TECK is getting a near-term earnings tailwind from both price and volume, but the bigger story is that its copper optionality is now functioning like a levered call on a structural deficit. The market is still pricing miners as cyclical beta to China, while the real incremental demand impulse is likely to come from grid upgrades, data-center power buildouts, and defense electrification — end-markets with longer contracting cycles and stickier capex budgets. That shifts the valuation frame: every incremental ton from Quebrada Blanca has more value than the market typically assigns because it arrives into a tighter forward market, not a normalized one.
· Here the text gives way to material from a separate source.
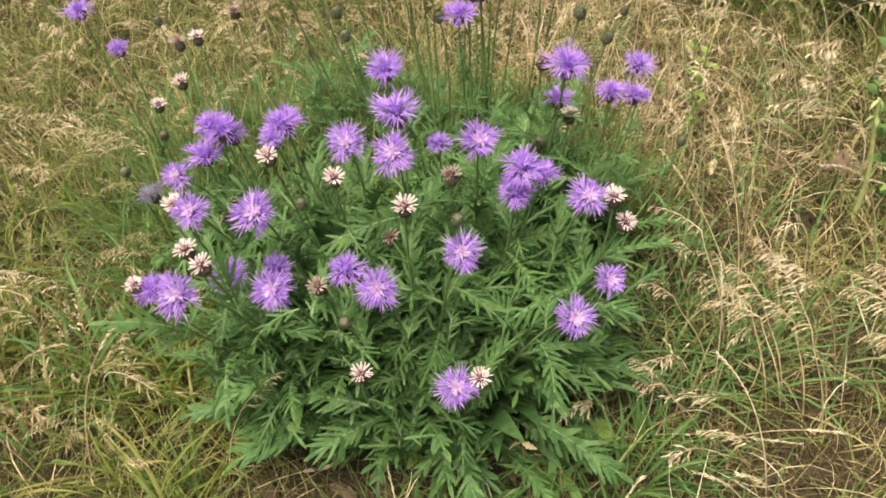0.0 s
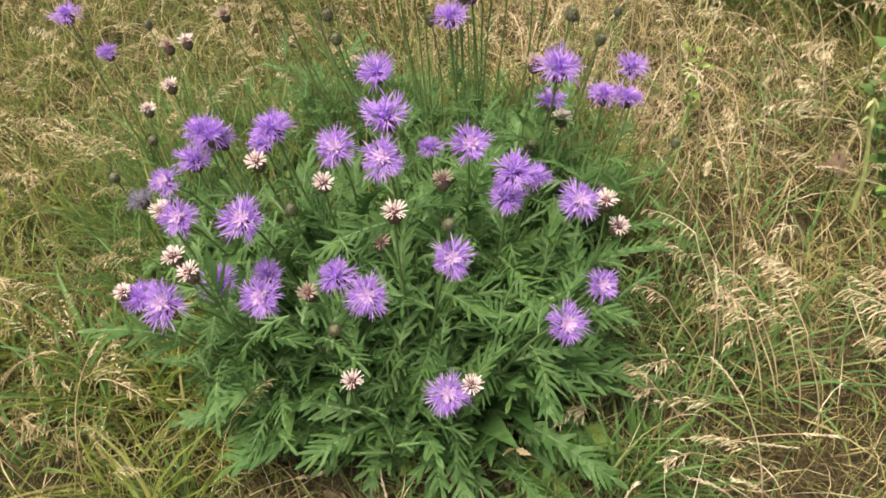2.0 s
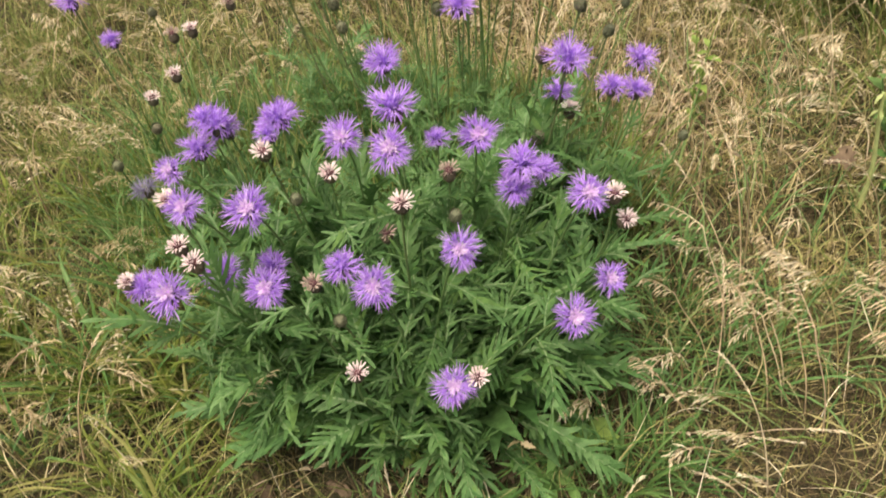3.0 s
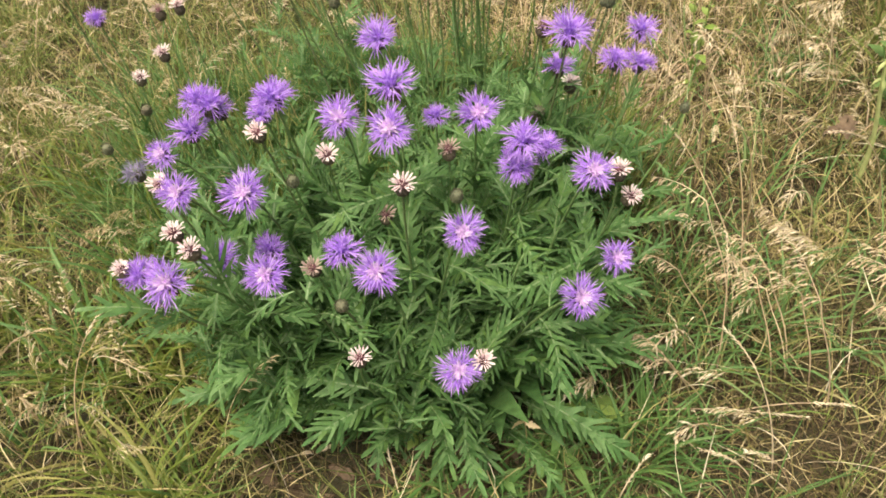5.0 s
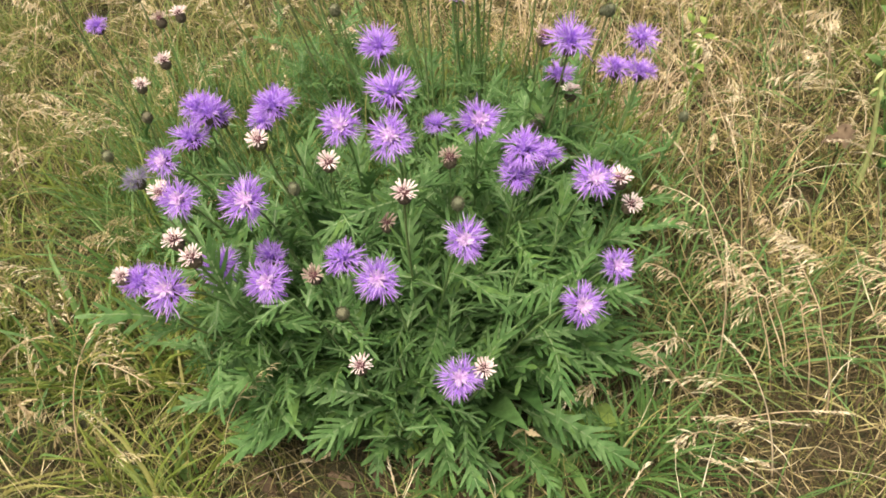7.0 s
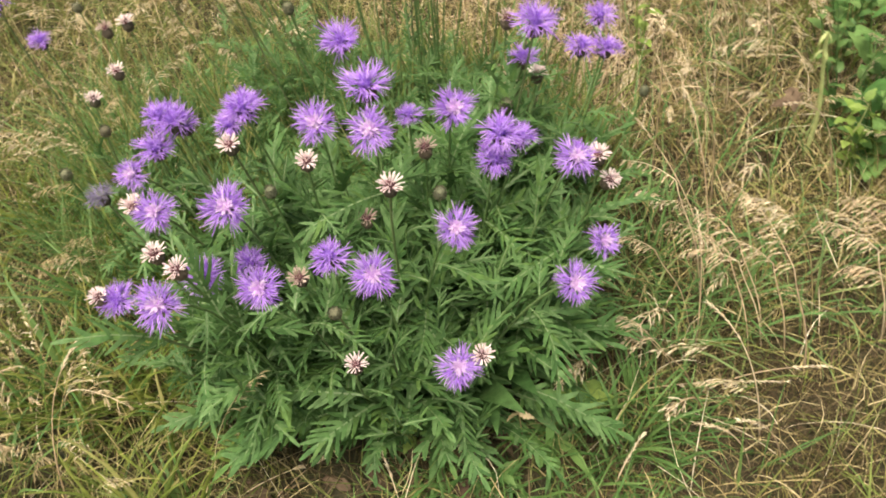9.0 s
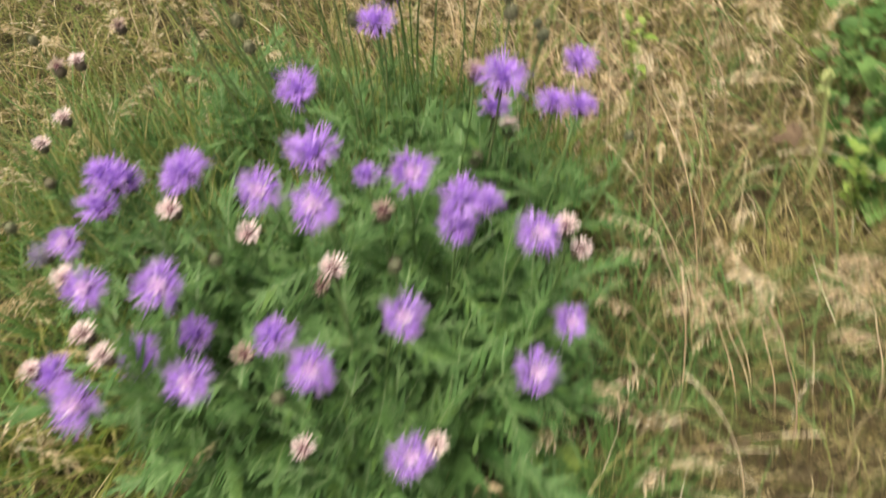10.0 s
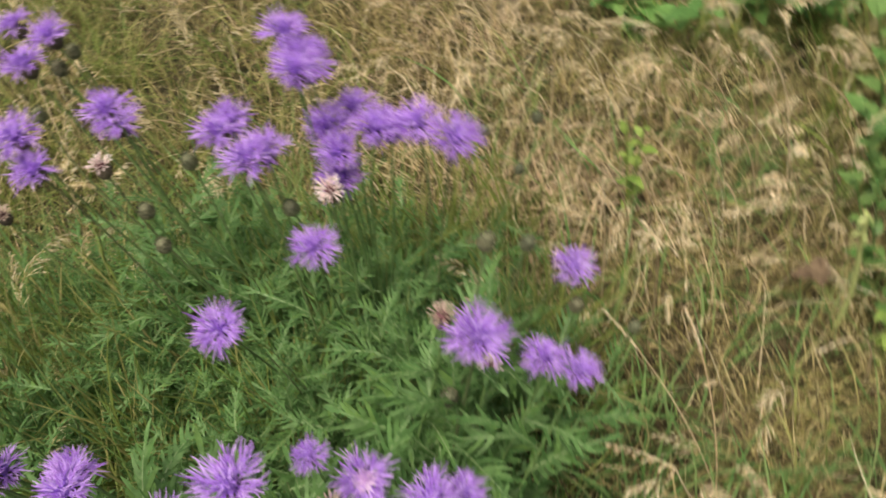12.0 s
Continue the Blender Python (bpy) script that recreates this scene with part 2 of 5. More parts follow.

The underappreciated second-order effect is margin dispersion. Higher freight, diesel, and explosives costs will hit Chile-exposed operators first, so the winners are names with lower logistics intensity, stronger in-country power sourcing, or better downstream exposure to copper units. If the merger advances, TECK becomes a cleaner vehicle for copper scarcity exposure, but integration and regulatory timing mean the re-rating may not be linear; the stock can trade on quarterly execution while the strategic asset gets marked on year-ahead supply expectations. The contrarian risk is that consensus is extrapolating peak copper pricing too aggressively off a supply-shock quarter. If Chinese stimulus disappoints or U.S. recession risk dents industrial activity, the market could de-rate copper equities faster than spot copper falls, especially after this strong print. Also, any prolonged freight/diesel inflation can compress EBITDA despite high realized prices, creating a situation where the commodity stays strong but the equity underperforms on cost inflation and M&A overhang.